## PROBLEM TO SOLVE
Report each line of the data that includes the word "with".

## GIVEN DATA
● ● ● ● ●

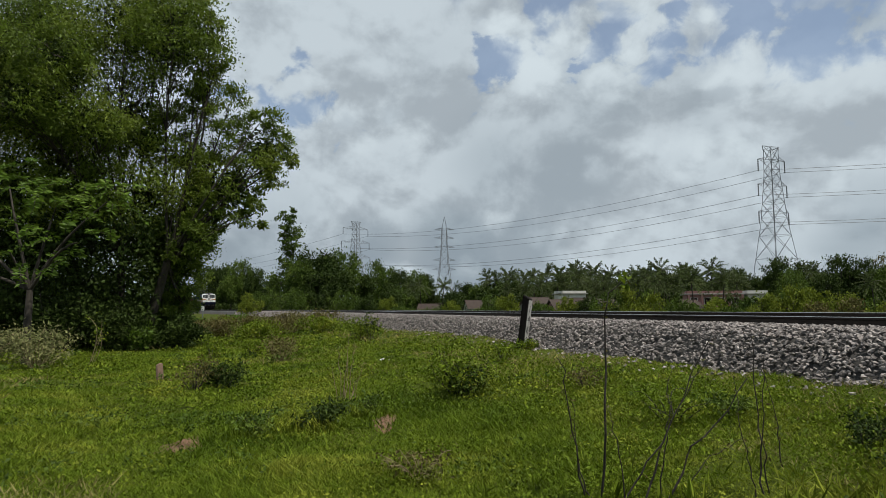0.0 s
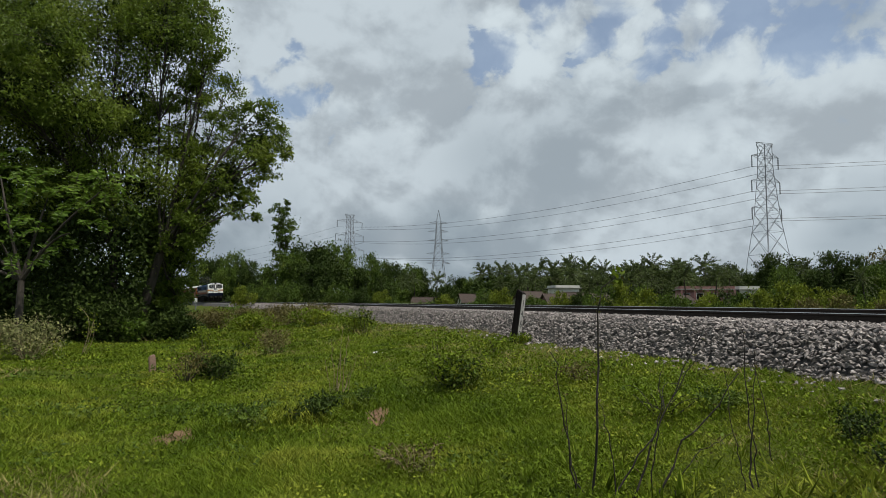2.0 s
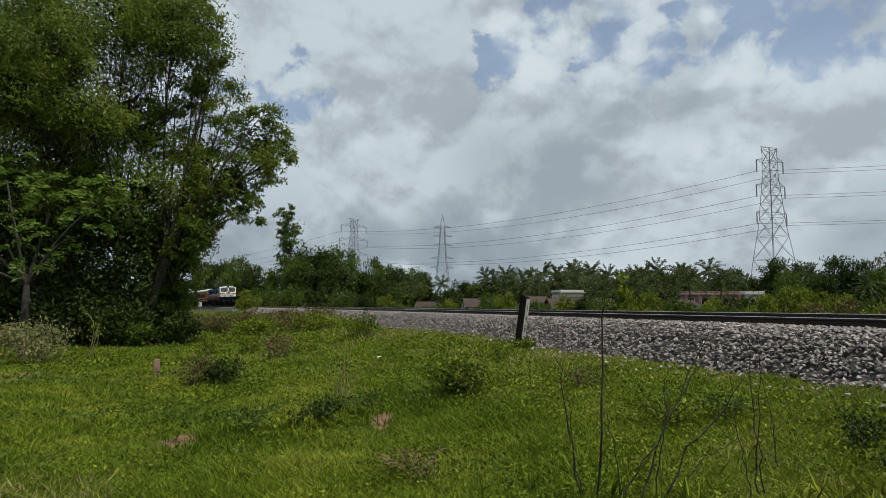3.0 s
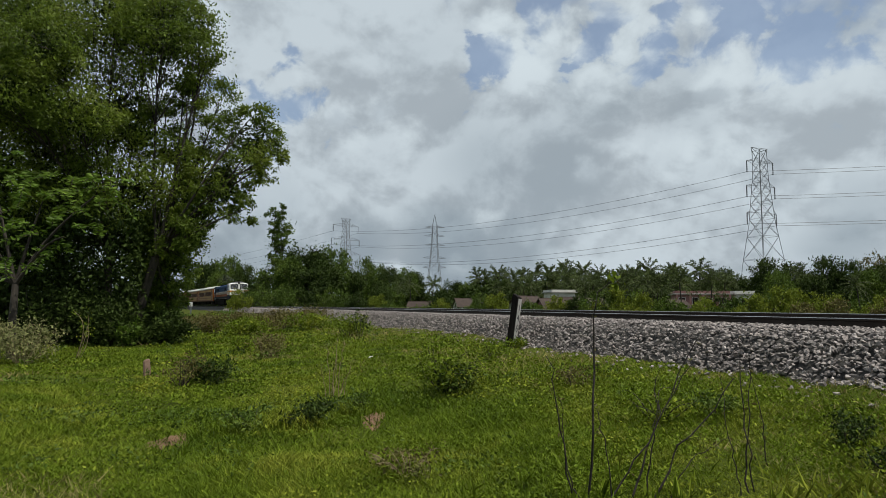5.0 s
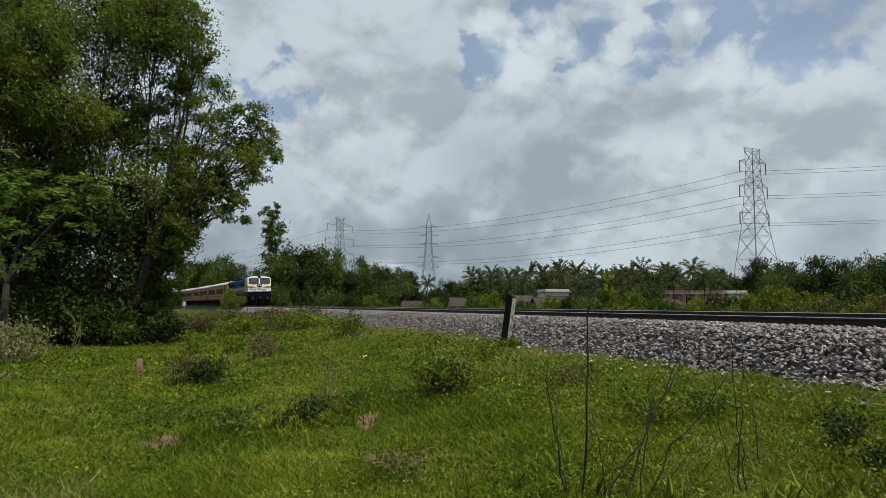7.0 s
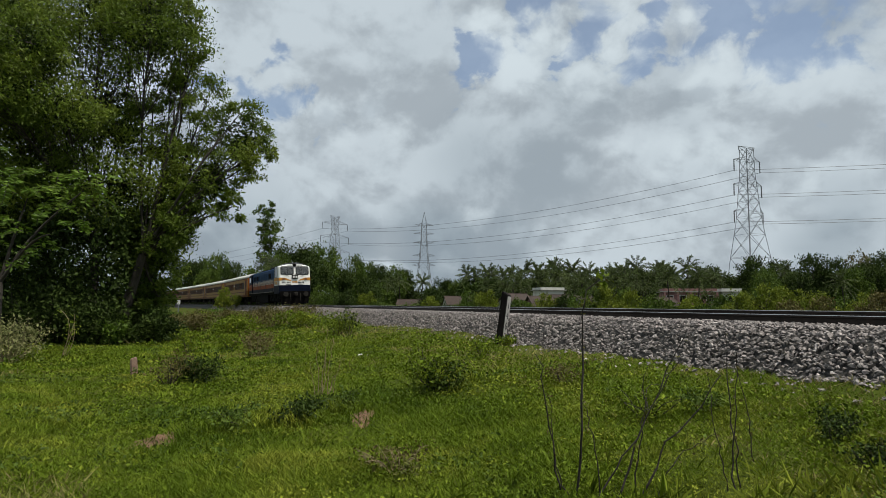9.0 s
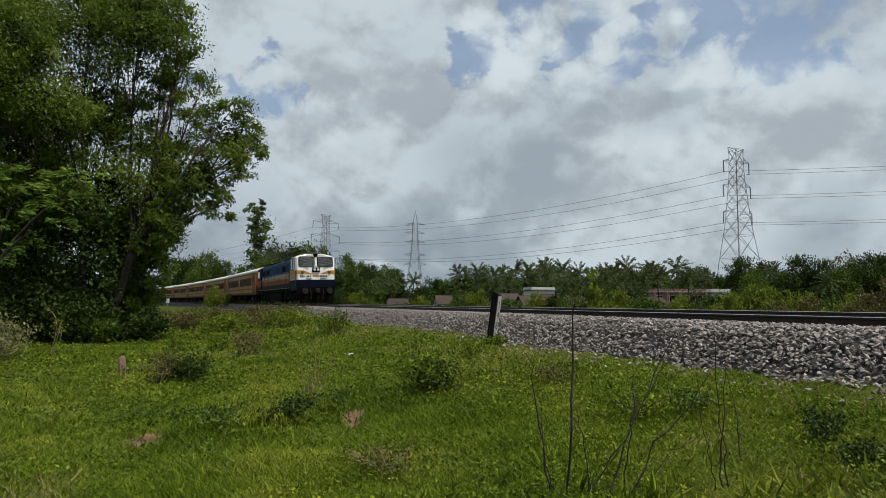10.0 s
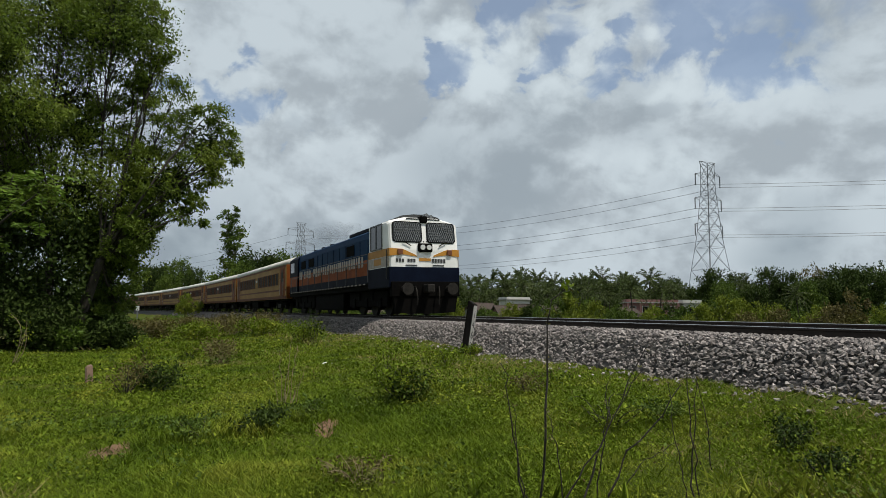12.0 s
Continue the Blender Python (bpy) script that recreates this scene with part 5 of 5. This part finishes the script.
        rng = np.random.RandomState(3)
        y = 6.3
        while y > -7.3:
            w = rng.uniform(0.16, 0.34)
            if rng.uniform() < 0.84:
                slab(body, "lettering", M["lettering"], s * (H + 0.013), y - w, y, 2.18 + 0.08 * rng.uniform(), 2.70 - 0.05 * rng.uniform(), s * 0.010)
            y -= w + rng.uniform(0.10, 0.20)
        for y in np.arange(-7.2, 7.0, 1.18):
            slab(body, "hood_door", M["loco_navy"], s * (H + 0.002), y, y + 0.035, 2.68, 3.42, s * 0.014)
        for y in (-6.8, -4.6, 3.6):
            slab(body, "louvre", M["black"], s * (H + 0.002), y, y + 1.3, 2.85, 3.35, s * 0.02)
        # white-edged walkway and handrail
        b2 = boxed(min(s * 1.42, s * 1.57), max(s * 1.42, s * 1.57), B + 0.1, F - 2.7, 1.36, 1.43)
        part("walkway", b2, M["black"], loco)
        for i, y in enumerate(np.arange(-9.4, 7.0, 0.62)):
            slab(loco, "walkway_mark", M["lettering"], s * 1.571, y, y + 0.30, 1.37, 1.42, s * 0.006)
        b2 = bmesh.new()
        for y in np.arange(-9.3, 7.2, 1.65):
            bar(b2, (s * 1.54, y, 1.42), (s * 1.54, y, 2.35), 0.035)
        bar(b2, (s * 1.54, -9.3, 2.35), (s * 1.54, 7.2, 2.35), 0.035)
        part("handrail", b2, M["grille"], loco)
    # roof gear on the hood: fans, exhaust, grid hatches
    for y in (-6.3, -4.3, -2.3):
        b2 = bmesh.new()
        cyl(b2, 0.72, 0.22, pose(0, y, 3.98), 24)
        part("roof_fan", b2, M["black"], loco)
    part("exhaust", boxed(-0.35, 0.35, 0.2, 1.3, 3.9, 4.14, bevel=0.04), M["black"], loco)
    part("brake_hatch", boxed(-1.1, 1.1, 2.9, 6.6, 3.86, 4.06, bevel=0.06), M["loco_navy"], loco)
    part("roof_hatch", boxed(-0.5, 0.5, -8.9, -7.9, 3.84, 4.0, bevel=0.04), M["lettering"], loco)
    # front gear: beam, buffers, coupler, pipes, guard
    part("buffer_beam", boxed(-1.5, 1.5, F - 0.15, F + 0.14, 0.80, 1.40, bevel=0.02), M["black"], loco)
    for e in (1, -1):
        yy = e * (F + 0.14)
        for s in (1, -1):
            b2 = bmesh.new()
            cyl(b2, 0.14, 0.42, pose(s * 0.98, yy + e * 0.2, 1.10, 90), 16)
            cyl(b2, 0.24, 0.05, pose(s * 0.98, yy + e * 0.43, 1.10, 90), 26)
            part("buffer", b2, M["wheel"], loco, "round steel buffer")
            b2 = bmesh.new()
            hose = [(s * 0.52, yy + e * 0.05, 1.20), (s * 0.50, yy + e * 0.18, 1.02), (s * 0.48, yy + e * 0.20, 0.7), (s * 0.47, yy + e * 0.12, 0.45)]
            piece("brake_hose", *tube(hose, [0.032] * 4, 8), M["wheel"], loco, "hanging brake hose", True)
            b2.free()
        b2 = boxed(-0.16, 0.16, min(yy, yy + e * 0.5), max(yy, yy + e * 0.5), 0.95, 1.28, bevel=0.05)
        part("coupler", b2, M["wheel"], loco)
    b2 = outline_solid(bmesh.new(), [(1.42, 0.85), (1.30, 0.14), (0.5, 0.10), (-0.5, 0.10), (-1.30, 0.14), (-1.42, 0.85)], F - 0.12, F + 0.10)
    part("cow_catcher", b2, M["black"], loco, "black plough below the buffers")
    # fuel tank, bogies, wheels
    part("fuel_tank", boxed(-1.40, 1.40, -3.0, 3.0, 0.24, 1.13, bevel=0.12), M["black"], loco)
    for c in (-6.4, 6.4):
        bg = part("bogie", boxed(-1.28, 1.28, c - 2.6, c + 2.6, 0.62, 0.90, bevel=0.05), M["black"], loco)
        for s in (1, -1):
            b2 = bmesh.new()
            box(b2, s * 1.12, s * 1.30, c - 2.75, c + 2.75, 0.40, 1.12, bevel=0.06)
            for dy in (-1.85, 0, 1.85):
                box(b2, s * 1.10, s * 1.36, c + dy - 0.22, c + dy + 0.22, 0.34, 0.78, bevel=0.04)
            for dy in (-0.95, 0.95):
                cyl(b2, 0.13, 0.42, pose(s * 1.24, c + dy, 0.9), 12)
            part("side_frame", b2, M["black"], bg)
        for dy in (-1.85, 0, 1.85):
            wheelset(bg, c + dy, 0.545)
    return loco


def build_coach(variant):
    words = ["cream-yellow and brown passenger coach with barred windows", "cream-yellow passenger coach with a brown window band"]
    co = thing("passenger_coach", Matrix(), words[variant], "railway coach", "coaches of the train")
    F, W = 10.85, 1.62
    sec = [(W - 0.05, 1.05), (W, 1.25), (W, 3.45)] + [(x, z) for x, z in roof_arc(W, 3.45, 3.62, 8, 0.7)[1:-1]] + [(-W, 3.45), (-W, 1.25), (-W + 0.05, 1.05)]
    body = part("body", outline_solid(bmesh.new(), sec, -F, F), M["coach_yellow"], co, "cream-yellow painted body")
    arc = [(x * 1.0, z) for x, z in roof_arc(W + 0.015, 3.46, 4.03, 14, 0.75)]
    part("roof", outline_solid(bmesh.new(), arc, -F - 0.02, F + 0.02), M["coach_roof"], co, "pale grey rounded roof", True)
    for y in np.arange(-8.6, 9, 2.45):
        b2 = bmesh.new()
        cyl(b2, 0.17, 0.16, pose(0.42, float(y), 4.03), 12)
        part("ventilator", b2, M["coach_roof"], co)
    for s in (1, -1):
        x = s * (W + 0.001)
        if variant == 1:
            slab(body, "window_band", M["coach_brown"], x, -F + 1.6, F - 1.6, 2.12, 2.98, s * 0.006, "brown window band")
        slab(body, "waist_stripe", M["coach_brown"], x, -F, F, 1.62, 1.74, s * 0.008, "brown stripe")
        slab(body, "sill_stripe", M["coach_brown"], x, -F, F, 1.07, 1.27, s * 0.006, "brown sill")
        slab(body, "cornice", M["coach_brown"], x, -F, F, 3.32, 3.44, s * 0.010, "brown cornice")
        wins = [y for y in np.arange(-8.4, 8.6, 1.02)]
        for i, y in enumerate(wins):
            if i in (8,):
                slab(body, "destination_board", M["coach_roof"], x, y - 0.35, y + 0.35, 2.55, 2.75, s * 0.02)
                continue
            w = part("window", boxed(min(x, x + s * 0.012), max(x, x + s * 0.012), y - 0.36, y + 0.36, 2.12, 2.92), M["window_dark"], body, "dark barred window")
            b2 = bmesh.new()
            loops = [[b2.verts.new((x + s * q, y + sy * g, z)) for sy, z in ((-1, 2.52 - g - 0.05), (1, 2.52 - g - 0.05), (1, 2.52 + g + 0.05), (-1, 2.52 + g + 0.05))]
                     for g, q in ((0.39, 0.0), (0.39, 0.03), (0.345, 0.03), (0.345, 0.0))]
            for l0, l1 in zip(loops[:-1], loops[1:]):
                for i4 in range(4):
                    b2.faces.new((l0[i4], l0[(i4 + 1) % 4], l1[(i4 + 1) % 4], l1[i4]))
            bmesh.ops.recalc_face_normals(b2, faces=b2.faces)
            part("window_frame", b2, M["coach_brown"], w)
        for e in (1, -1):
            slab(body, "vestibule_panel", M["coach_end"], x, e * (F - 1.25) - 0.80, e * (F - 1.25) + 0.80, 1.28, 3.31, s * 0.009, "rust-brown vestibule side")
            d = slab(body, "door", M["coach_brown"], x, e * (F - 1.25) - 0.42, e * (F - 1.25) + 0.42, 1.20, 3.15, s * 0.02, "brown end door")
            slab(d, "door_window", M["window_dark"], x + s * 0.02, e * (F - 1.25) - 0.25, e * (F - 1.25) + 0.25, 2.25, 2.95, s * 0.006)
            b2 = bmesh.new()
            for dy in (-0.52, 0.52):
                bar(b2, (x + s * 0.06, e * (F - 1.25) + dy, 1.35), (x + s * 0.06, e * (F - 1.25) + dy, 2.5), 0.03)
            part("door_rail", b2, M["lettering"], body)
    for e in (1, -1):
        y = e * (F + 0.003)
        end = part("end_wall", boxed(-W + 0.03, W - 0.03, min(y, y + e * 0.015), max(y, y + e * 0.015), 1.08, 3.5), M["coach_end"], co, "orange-brown end wall")
        part("gangway", boxed(-0.62, 0.62, min(y, y + e * 0.30), max(y, y + e * 0.30), 1.15, 3.35, bevel=0.05), M["black"], co, "black bellows gangway")
        for s in (1, -1):
            b2 = bmesh.new()
            cyl(b2, 0.11, 0.30, pose(s * 0.98, y + e * 0.10, 1.10, 90), 12)
            cyl(b2, 0.22, 0.05, pose(s * 0.98, y + e * 0.26, 1.10, 90), 18)
            part("buffer", b2, M["wheel"], co)
            for z in (1.6, 2.1, 2.6):
                part("end_rung", boxed(s * 0.95 - 0.2, s * 0.95 + 0.2, min(y, y + e * 0.06), max(y, y + e * 0.06), z, z + 0.035), M["black"], end)
    part("underframe", boxed(-1.45, 1.45, -F + 0.1, F - 0.1, 0.92, 1.06), M["black"], co)
    part("battery_box", boxed(-1.40, 1.40, -3.4, -0.6, 0.45, 0.93, bevel=0.04), M["black"], co)
    part("tank", boxed(-1.30, 1.30, 1.2, 3.4, 0.50, 0.93, bevel=0.08), M["black"], co)
    for c in (-7.39, 7.39):
        bg = part("bogie", boxed(-1.2, 1.2, c - 1.75, c + 1.75, 0.55, 0.85, bevel=0.05), M["black"], co)
        for dy in (-1.45, 1.45):
            wheelset(bg, c + dy, 0.457)
        for s in (1, -1):
            part("spring", boxed(s * 1.2 - 0.12, s * 1.2 + 0.12, c - 0.5, c + 0.5, 0.40, 0.70, bevel=0.04), M["wheel"], bg)
    return co


def build_smoke():
    """The thin dark exhaust trailing from the roof, in see-through puffs."""
    rng = np.random.RandomState(9)
    smoke = thing("exhaust_smoke", Matrix(), "thin dark diesel exhaust trailing over the roofs", "smoke")
    for i in range(4):
        t = (i + 1) / 4
        bm = bmesh.new()
        bmesh.ops.create_icosphere(bm, subdivisions=4, radius=1)
        r = 0.5 + 0.8 * t
        for v in bm.verts:
            v.co = Vector((v.co.x * r * 1.1, v.co.y * r * 2.3, v.co.z * r * 0.75)) * (1 + 0.3 * noise.noise(v.co * 1.6 + Vector((i * 3.1, 0, 0))))
        ob = part("puff", bm, M["smoke"], smoke, "", True)
        ob.location = (rng.normal() * 0.3 * t - 0.5 * t, 0.9 - 15 * t ** 1.2, 4.4 + 1.3 * t ** 0.7 + rng.normal() * 0.2 * t)
    return smoke


LOCO = build_loco()
SMOKE = build_smoke()
COACHES = [build_coach(0), build_coach(1)]
for n in range(2, 9):
    COACHES.append(copy_thing(COACHES[0 if n in (4, 6) else 1], Matrix()))


def train_front(t):
    """How far up the line the train's front is at t seconds."""
    return 13.659 * (12 - t) - 0.24446 * (12 - t) ** 2 / 2


def vehicle_pose(s, pivot):
    """A vehicle whose middle is at s and whose bogies are pivot metres before and behind it."""
    a, b = track(s - pivot), track(s + pivot)
    f = a - b
    m = (a + b) / 2
    return pose(m[0], m[1], m[2], 0, math.degrees(math.atan(CANT)), math.degrees(math.atan2(-f[0], f[1])))


def motions():
    times = [i * 0.5 for i in range(25)]
    walk(LOCO, [(t, vehicle_pose(train_front(t) + 10.1, 6.4)) for t in times])
    walk(SMOKE, [(t, vehicle_pose(train_front(t) + 10.1, 6.4)) for t in times])
    for n, co in enumerate(COACHES):
        walk(co, [(t, vehicle_pose(train_front(t) + 20.6 + 11.15 + 22.3 * n, 7.39)) for t in times])


build_ballast_stones()
motions()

● ● ● ● ●

## SOLUTION TO THIS TASK
Continue the Blender Python (bpy) script that recreates this scene with part 5 of 5. This part finishes the script.
    words = ["cream-yellow and brown passenger coach with barred windows", "cream-yellow passenger coach with a brown window band"]